At Mulberry House we have a different theme for every week so for example, on week one the children will learn about food where activities will include making pies, Chinese rice dumplings, Sichuan Hot Pot, French croissant and other delicious treats. As you can see, the vocabulary will naturally include countries around the world and names of food, and also action words such as ‘mix’, ‘help’, ‘get’, ‘cook’ and so on. With the focus on the food, the children simply do not notice that they are learning. They are having fun!
5. Is the physical environment designed for active learning?
It's not just the language we hear but the language we see around us that helps us learn to speak an additional language.
From exit signs to menus, from packaging to street signs, if the child were on vacation in a Mandarin-speaking city they would see information in the target language wherever they looked. The school should try to recreate this environment with child-height labeling to reinforce what the child is hearing. Essentially, a school should create a mini-Beijing for the children to experience like Mulberry House.
Frequently Asked Questions
What if my child doesn’t understand anything and feels left out, or gets bored?
It is very normal for children to take a little time to get used to any new environment. Once settled in, understanding comes to children through context, gestures, and activities that they enjoy.
They may not understand everything at first, but as they get engaged in the class and motivated by their new friends, they will gradually pick up the tone, facial expressions, body languages of teachers and other children, providing context for the listening child. As they acquire more vocabulary, together with understanding, they will become more confident to speak.
It is also super important that each child gets a lot of personal attention, and that's exactly why Mulberry House has one teacher for every 3-4 students, with a maximum class size of 8 children.
Isn’t a daily camp a bit too intense for children?
Firstly, a parent must make sure the camp is fun and that language learning is through immersion, not studied as a second language with the children focusing on technicalities such as vocabulary, sentence structure, and recitation. That would be intense in a daily camp format.
Once you are sure the camp will be engaging for your child, a key benefit of a daily camp (or immersion school) is that learning is escalated because each day the child simply picks up where they left off the day before. Little time is lost trying to recall vocabulary and phrases they may have learned the week before, which is a typical problem of weekly classes a child might attend.

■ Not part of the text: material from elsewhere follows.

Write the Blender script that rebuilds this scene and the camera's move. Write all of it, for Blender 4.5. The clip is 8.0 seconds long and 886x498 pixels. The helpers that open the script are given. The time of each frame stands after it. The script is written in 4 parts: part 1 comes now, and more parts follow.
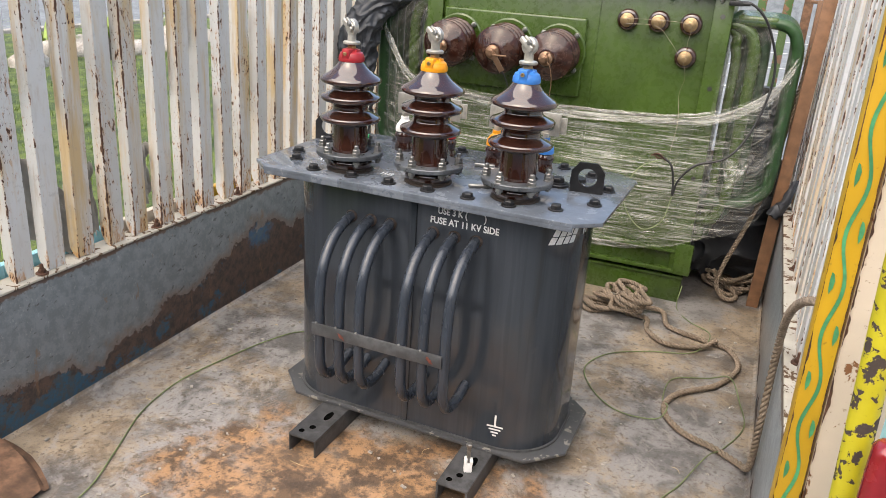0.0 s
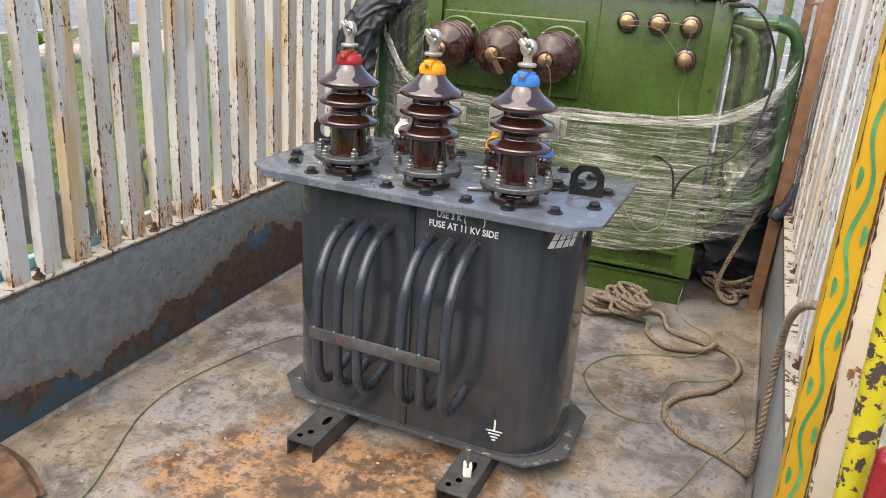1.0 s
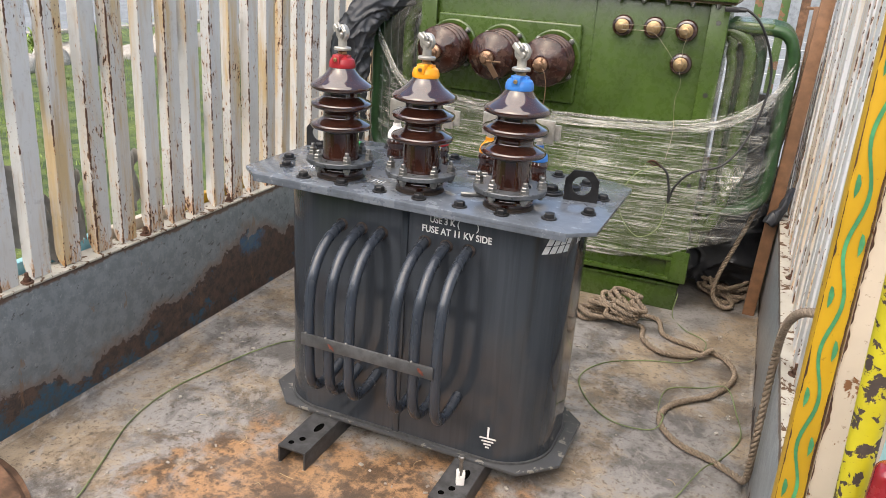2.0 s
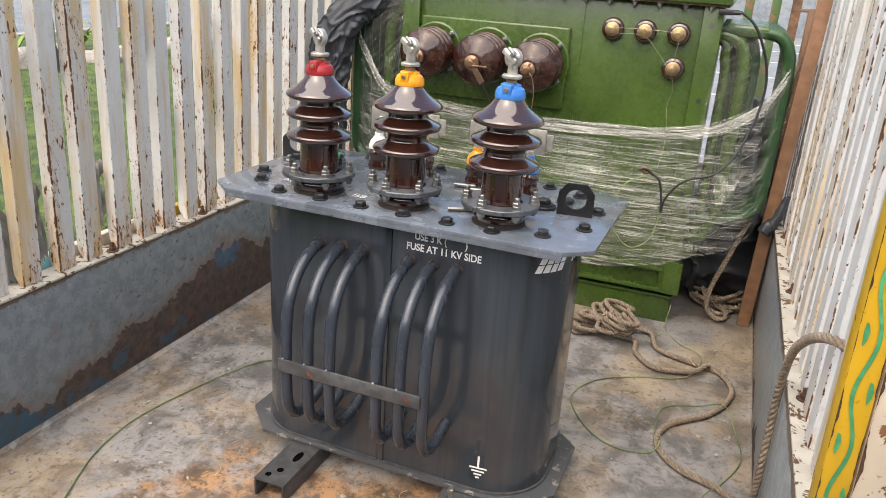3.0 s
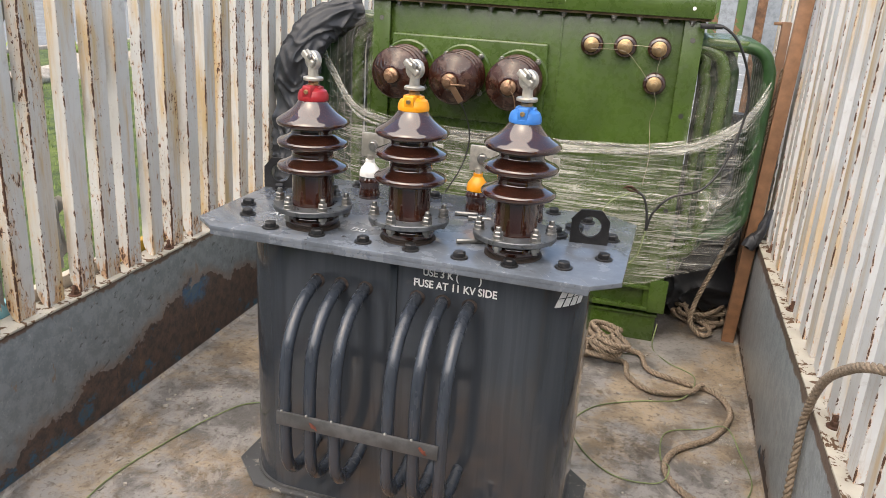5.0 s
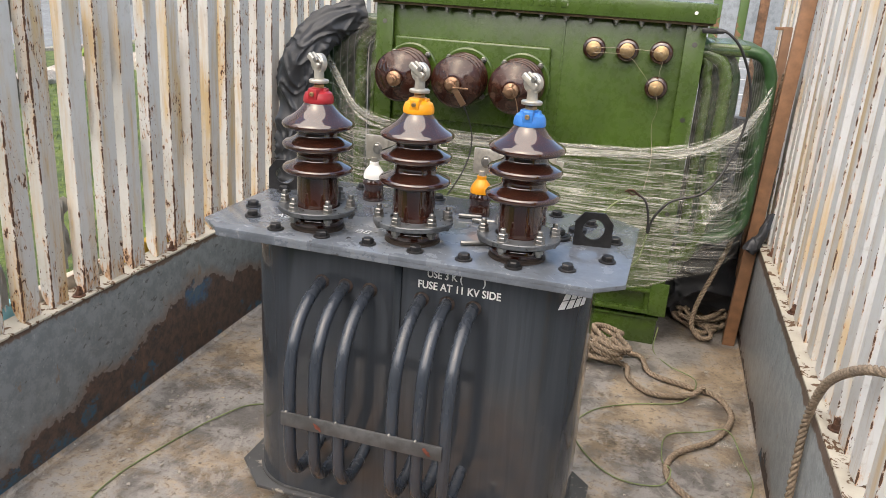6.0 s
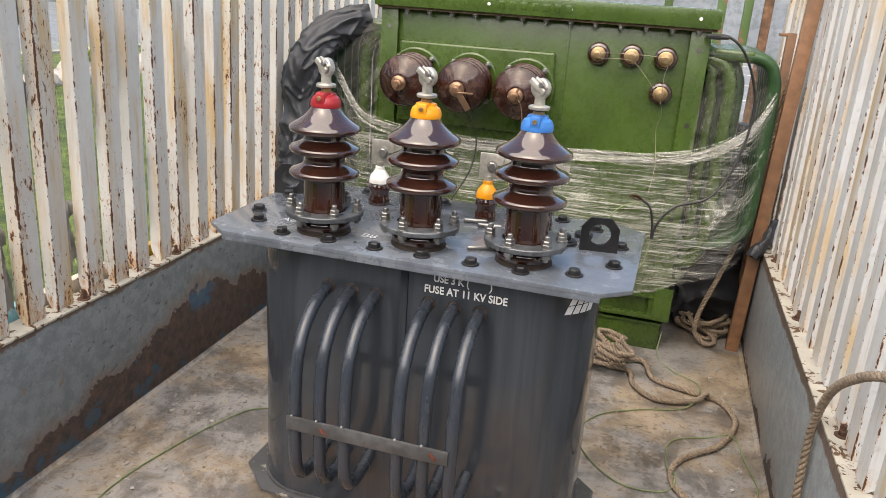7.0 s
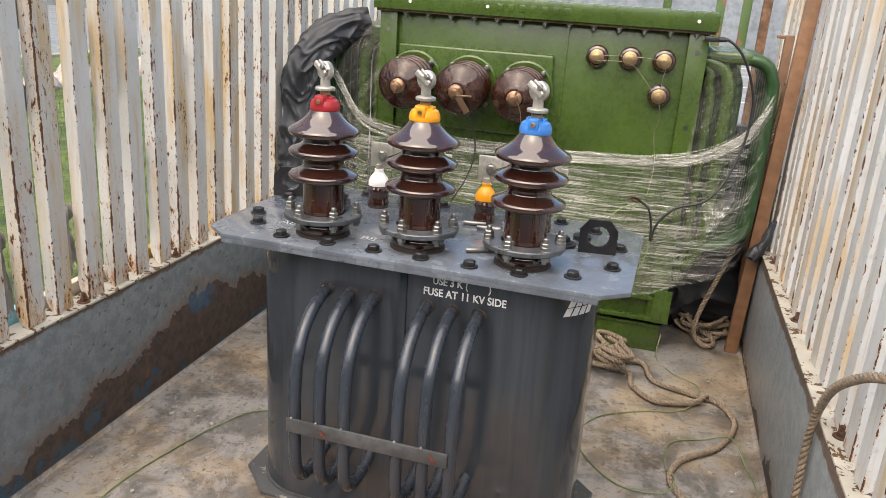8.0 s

*What is immersion learning?
This is a short answer to an interesting and well-studied topic: given the opportunity, immersion is the best way to learn a language rather than through language lessons. Full immersion means that the child sees and hears only the target language (in this case Mandarin), and the child is interacting with people only in this target language. This also requires the teachers to be more engaging than those who teach via translation.
By repeating daily routines and learning about the world in the target language, learners have the opportunity to hear the same words and phrases repeated in the context of natural communication, and fluency comes naturally. By living life in the immersion language, learners embrace it just as they learn their first language!
This is in contrast to language classes where language is studied by focusing on technicalities such as sentence structure and grammar, focusing on repetition before becoming fluent in listening and speaking. In addition, language is translated to/from another primary language such as English. This is a much slower and more boring way to learn. On the other hand, given the right learning environment, children have the ability to naturally inquire about the world using different languages without breaking a sweat!